→ **DATA PROVIDED**
------------------------------------------------
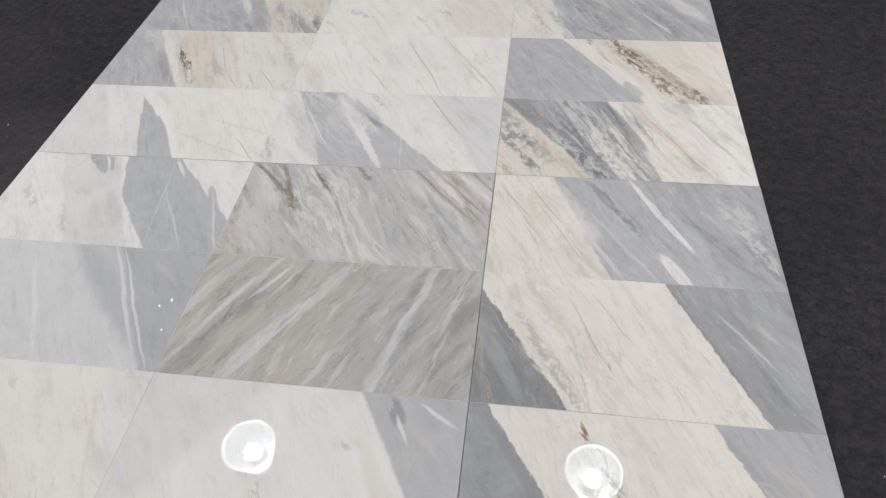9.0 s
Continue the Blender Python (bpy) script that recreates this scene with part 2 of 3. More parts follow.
        c = self.mix(self.math("MULTIPLY", self.ramp(self.fine, 0.47, 0.30), amount, clamp=True), c, pale)
        c = self.mix(self.math("MULTIPLY", self.ramp(self.long, 0.52, 0.70), amount, clamp=True), c, dark)
        ridge = self.math("ABSOLUTE", self.math("SUBTRACT", self.long, 0.5))
        gate = self.ramp(self.noise(self.q, 6, 3), 0.48, 0.66)
        thread = self.math("MULTIPLY", self.ramp(ridge, 0.022, 0.0), gate)
        c = self.mix(self.math("MULTIPLY", thread, self.lines * 0.75), c, (0.46, 0.42, 0.37))
        hair = self.noise(self.mapping(self.along, loc=(1.9, 5.1, 0), scale=(6, 34, 1)), 1.0, 6, 0.7, distort=0.5)
        fray = self.ramp(self.noise(self.q, 20, 4, 0.7), 0.46, 0.62)
        crack = self.math("MULTIPLY", self.ramp(self.math("ABSOLUTE", self.math("SUBTRACT", hair, 0.47)), 0.010, 0.001), fray)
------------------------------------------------
→ **WHAT YOU HAVE TO DO**
Print out the lines exactly, skipping any picture.

→ **WRITTEN SOLUTION**
9.0 s
Continue the Blender Python (bpy) script that recreates this scene with part 2 of 3. More parts follow.
        c = self.mix(self.math("MULTIPLY", self.ramp(self.fine, 0.47, 0.30), amount, clamp=True), c, pale)
        c = self.mix(self.math("MULTIPLY", self.ramp(self.long, 0.52, 0.70), amount, clamp=True), c, dark)
        ridge = self.math("ABSOLUTE", self.math("SUBTRACT", self.long, 0.5))
        gate = self.ramp(self.noise(self.q, 6, 3), 0.48, 0.66)
        thread = self.math("MULTIPLY", self.ramp(ridge, 0.022, 0.0), gate)
        c = self.mix(self.math("MULTIPLY", thread, self.lines * 0.75), c, (0.46, 0.42, 0.37))
        hair = self.noise(self.mapping(self.along, loc=(1.9, 5.1, 0), scale=(6, 34, 1)), 1.0, 6, 0.7, distort=0.5)
        fray = self.ramp(self.noise(self.q, 20, 4, 0.7), 0.46, 0.62)
        crack = self.math("MULTIPLY", self.ramp(self.math("ABSOLUTE", self.math("SUBTRACT", hair, 0.47)), 0.010, 0.001), fray)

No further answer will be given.